Homeownership and Pet Restrictions

Couple holding dog

Barriers to pets in housing are not unique to renters. There are a number of restrictions that may limit a homeowner’s ability to maintain a pet. For example, local breed-specific legislation may prohibit specified dog breeds within a jurisdiction. When relocating to one of these areas, new residents may be forced to give up a beloved pet to comply with these unreasonable and ill-conceived laws.

Even in areas with no breed-specific restrictions, the cost and availability of property insurance coverage is often an unnecessary barrier to homeownership for responsible dog owners. The majority of property insurance companies utilize dog-breed lists to determine whether—and at what cost—homeowners may obtain coverage. A number of states have already outlawed this practice, which should be eliminated altogether.

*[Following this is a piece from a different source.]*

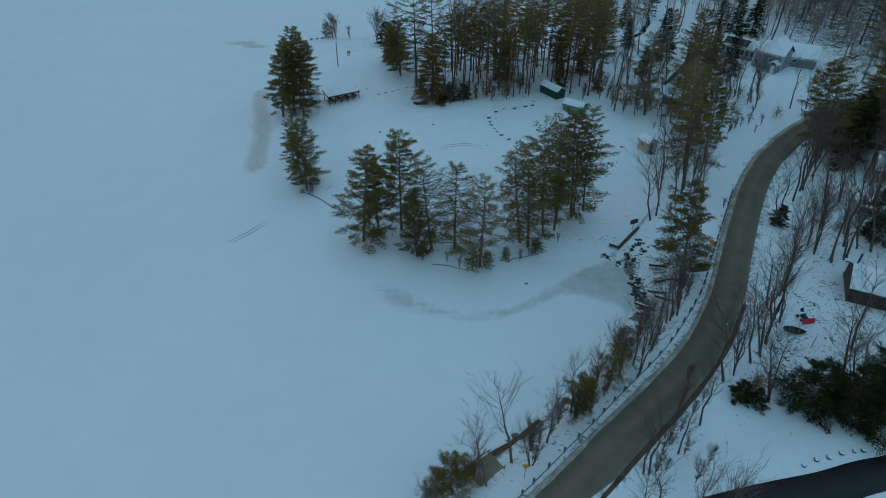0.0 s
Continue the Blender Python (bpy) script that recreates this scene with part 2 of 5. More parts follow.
def lake_material():
    """Wind-packed snow on ice, with grey refrozen slush where the attribute says so."""
    m = bpy.data.materials.new("snow_on_ice")
    m.use_nodes = True
    n = Nodes(m.node_tree)
    at = n.add("ShaderNodeTexCoord", out=3)
    wet = n.add("ShaderNodeAttribute", attribute="wet", out=2)
    big, mid, small = n.noise(at, 0.018, 4.0), n.noise(at, 0.16, 6.0, 0.65), n.noise(at, 0.9, 5.0, 0.65)
    snow = n.ramp(n.math("ADD", n.math("MULTIPLY", big, 0.6), n.math("MULTIPLY", mid, 0.4)), [(0.3, (0.78, 0.80, 0.83)), (0.65, (0.86, 0.875, 0.885))])
    slush = n.ramp(n.math("ADD", n.math("MULTIPLY", mid, 0.6), n.math("MULTIPLY", small, 0.4)), [(0.35, (0.45, 0.445, 0.43)), (0.62, (0.65, 0.645, 0.63))])
    edge = n.math("ADD", wet, n.math("MULTIPLY", n.math("SUBTRACT", n.math("ADD", n.math("MULTIPLY", mid, 0.6), n.math("MULTIPLY", small, 0.4)), 0.5), 1.5))
    k = n.step(edge, 0.30, 0.72)
    p = n.tree.nodes.new("ShaderNodeBsdfPrincipled")
    n.tree.links.new(n.mix(n.math("MULTIPLY", k, 0.9), snow, slush), p.inputs["Base Color"])
    n.tree.links.new(n.math("SUBTRACT", 0.8, n.math("MULTIPLY", k, 0.4)), p.inputs["Roughness"])
    n.tree.links.new(n.add("ShaderNodeBump", {"Strength": 0.25, "Distance": 0.1, "Height": n.math("ADD", mid, n.math("MULTIPLY", small, 0.4))}), p.inputs["Normal"])
    end = n.tree.nodes.new("ShaderNodeOutputMaterial")
    n.tree.links.new(p.outputs[0], end.inputs[0])
    return m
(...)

Additionally, millions of households living in common interest developments (such as condominiums, townhouses and master-planned communities) may find that the community’s bylaws or covenants, conditions, and restrictions (CC&Rs) have limitations on the type of pet residents may have, or even prohibit pets altogether. Given that 70% of the nation’s population has pets, and common interest developments are becoming more prevalent, these restrictions have hugely detrimental impacts on the ability for homeowners to keep their family whole.

The ASPCA is working hard to eliminate unnecessary pet restrictions for homeowners at the state level and across the country. One example of our success is in Nevada, where planned communities are now required to allow pets and breed discrimination is prohibited.